— GIVEN DATA —
-*-

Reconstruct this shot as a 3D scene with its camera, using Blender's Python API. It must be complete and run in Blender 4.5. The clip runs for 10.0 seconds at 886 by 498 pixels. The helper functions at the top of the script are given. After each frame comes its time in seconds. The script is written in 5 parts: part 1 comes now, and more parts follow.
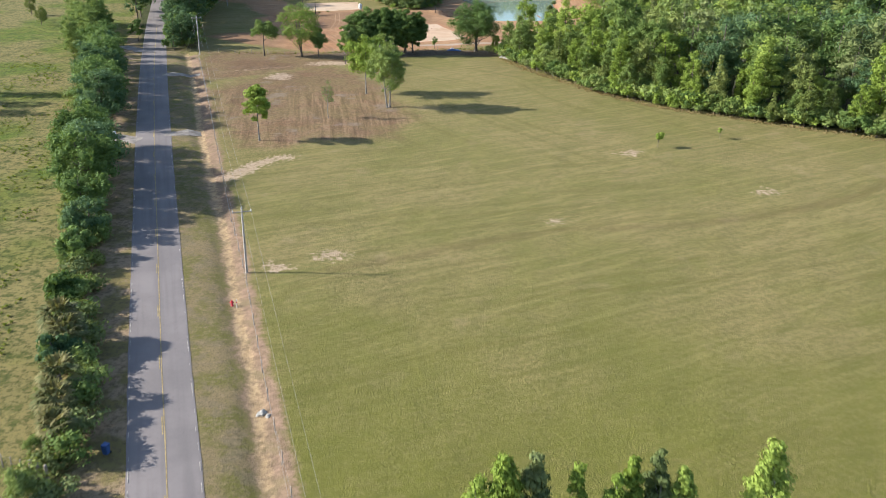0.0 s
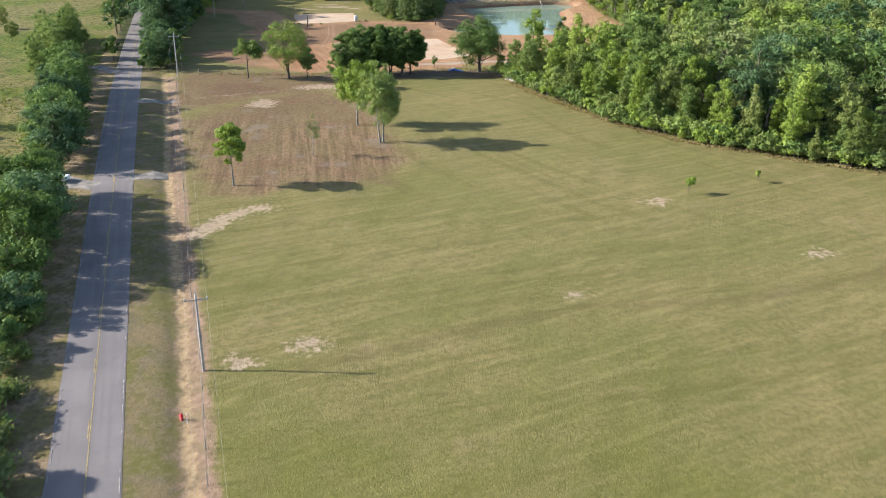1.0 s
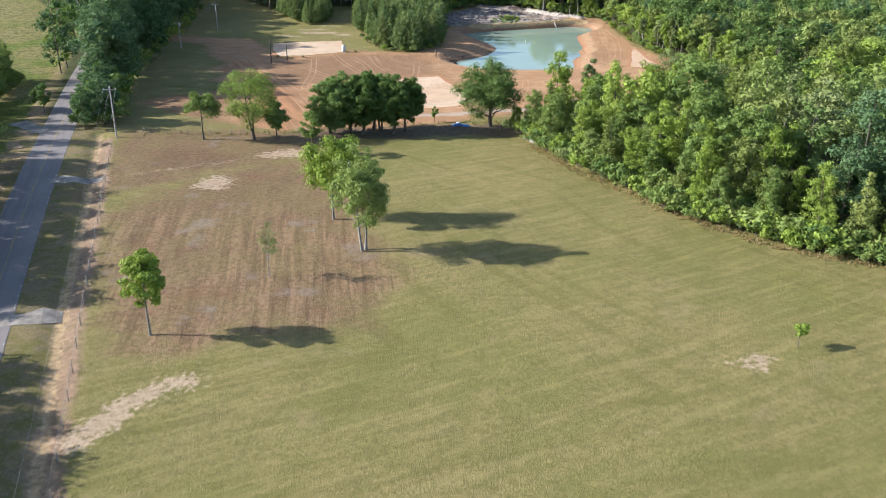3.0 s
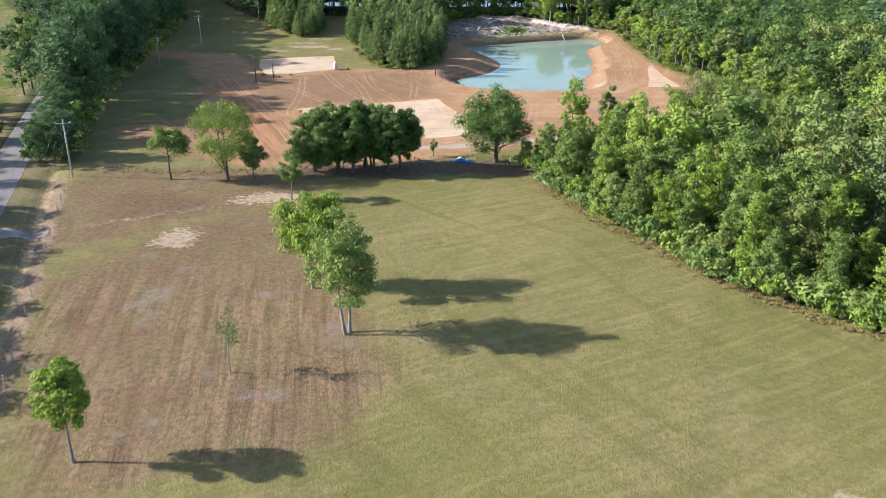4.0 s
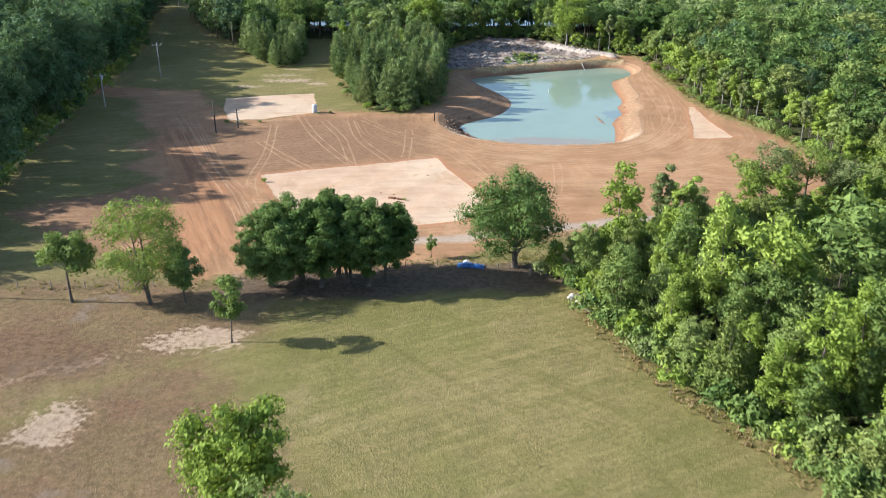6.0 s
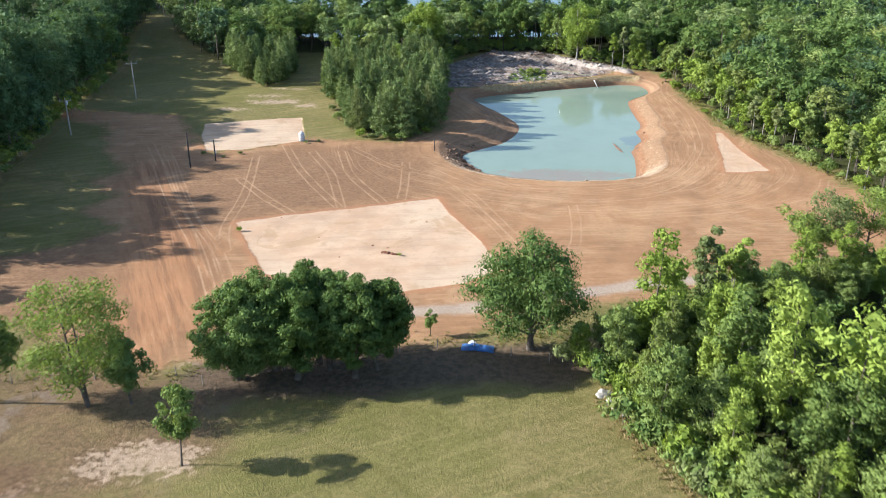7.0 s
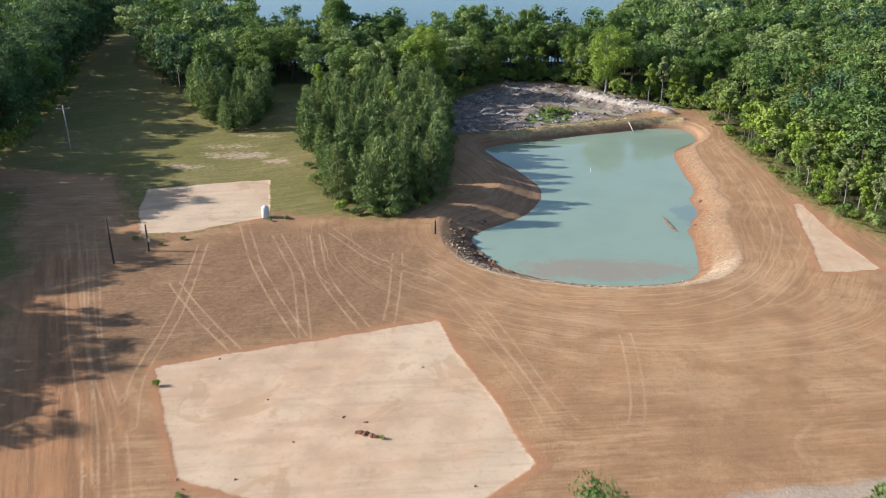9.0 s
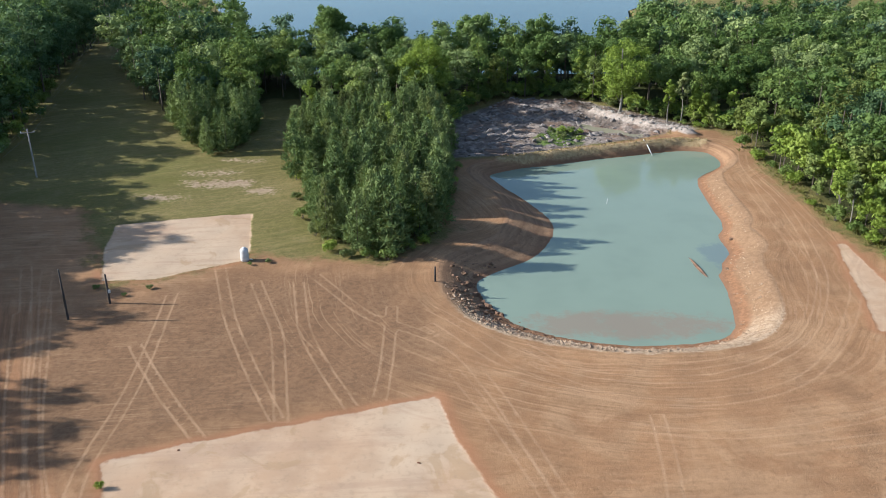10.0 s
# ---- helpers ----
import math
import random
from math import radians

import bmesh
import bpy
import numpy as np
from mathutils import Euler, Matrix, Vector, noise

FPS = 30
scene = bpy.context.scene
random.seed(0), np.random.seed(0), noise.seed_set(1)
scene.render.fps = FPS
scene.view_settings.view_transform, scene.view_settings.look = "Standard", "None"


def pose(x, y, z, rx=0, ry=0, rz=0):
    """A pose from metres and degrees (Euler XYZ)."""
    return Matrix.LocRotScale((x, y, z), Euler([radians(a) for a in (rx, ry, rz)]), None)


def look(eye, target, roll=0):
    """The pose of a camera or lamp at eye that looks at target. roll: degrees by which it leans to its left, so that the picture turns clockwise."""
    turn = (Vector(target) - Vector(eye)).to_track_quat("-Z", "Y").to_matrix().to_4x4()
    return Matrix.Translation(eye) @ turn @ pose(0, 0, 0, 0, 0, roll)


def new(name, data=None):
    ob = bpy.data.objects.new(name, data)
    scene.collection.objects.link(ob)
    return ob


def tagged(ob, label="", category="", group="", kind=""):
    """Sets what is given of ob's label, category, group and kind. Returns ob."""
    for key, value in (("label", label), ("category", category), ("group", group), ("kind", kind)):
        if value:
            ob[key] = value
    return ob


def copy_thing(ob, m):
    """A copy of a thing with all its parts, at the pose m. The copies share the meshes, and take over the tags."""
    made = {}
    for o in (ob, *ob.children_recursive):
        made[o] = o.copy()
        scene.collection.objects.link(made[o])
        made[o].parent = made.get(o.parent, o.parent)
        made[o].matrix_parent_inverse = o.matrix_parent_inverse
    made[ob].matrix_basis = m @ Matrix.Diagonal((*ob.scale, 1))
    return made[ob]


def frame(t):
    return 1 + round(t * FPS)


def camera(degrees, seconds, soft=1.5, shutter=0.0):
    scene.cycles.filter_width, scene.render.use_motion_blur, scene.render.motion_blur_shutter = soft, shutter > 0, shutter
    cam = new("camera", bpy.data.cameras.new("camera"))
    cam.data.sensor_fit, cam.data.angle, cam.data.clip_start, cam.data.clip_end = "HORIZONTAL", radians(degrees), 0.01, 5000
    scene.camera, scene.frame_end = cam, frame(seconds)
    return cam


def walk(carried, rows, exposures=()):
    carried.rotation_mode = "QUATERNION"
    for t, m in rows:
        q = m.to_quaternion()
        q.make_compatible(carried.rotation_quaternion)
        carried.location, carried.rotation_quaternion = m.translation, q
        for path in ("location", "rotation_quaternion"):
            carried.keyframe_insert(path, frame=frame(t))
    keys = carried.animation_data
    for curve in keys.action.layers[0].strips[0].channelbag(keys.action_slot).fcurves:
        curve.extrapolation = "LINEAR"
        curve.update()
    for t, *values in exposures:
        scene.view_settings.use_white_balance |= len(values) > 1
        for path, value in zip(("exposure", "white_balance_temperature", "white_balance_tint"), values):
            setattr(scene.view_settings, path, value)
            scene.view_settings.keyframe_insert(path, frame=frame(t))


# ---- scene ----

-*-

Retype, exactly and in full, the lines above from the one containing "ob = bpy.data.objects.new(name, data)" through the one containing "for path in".

    ob = bpy.data.objects.new(name, data)
    scene.collection.objects.link(ob)
    return ob


def tagged(ob, label="", category="", group="", kind=""):
    """Sets what is given of ob's label, category, group and kind. Returns ob."""
    for key, value in (("label", label), ("category", category), ("group", group), ("kind", kind)):
        if value:
            ob[key] = value
    return ob


def copy_thing(ob, m):
    """A copy of a thing with all its parts, at the pose m. The copies share the meshes, and take over the tags."""
    made = {}
    for o in (ob, *ob.children_recursive):
        made[o] = o.copy()
        scene.collection.objects.link(made[o])
        made[o].parent = made.get(o.parent, o.parent)
        made[o].matrix_parent_inverse = o.matrix_parent_inverse
    made[ob].matrix_basis = m @ Matrix.Diagonal((*ob.scale, 1))
    return made[ob]


def frame(t):
    return 1 + round(t * FPS)


def camera(degrees, seconds, soft=1.5, shutter=0.0):
    scene.cycles.filter_width, scene.render.use_motion_blur, scene.render.motion_blur_shutter = soft, shutter > 0, shutter
    cam = new("camera", bpy.data.cameras.new("camera"))
    cam.data.sensor_fit, cam.data.angle, cam.data.clip_start, cam.data.clip_end = "HORIZONTAL", radians(degrees), 0.01, 5000
    scene.camera, scene.frame_end = cam, frame(seconds)
    return cam


def walk(carried, rows, exposures=()):
    carried.rotation_mode = "QUATERNION"
    for t, m in rows:
        q = m.to_quaternion()
        q.make_compatible(carried.rotation_quaternion)
        carried.location, carried.rotation_quaternion = m.translation, q
        for path in ("location", "rotation_quaternion"):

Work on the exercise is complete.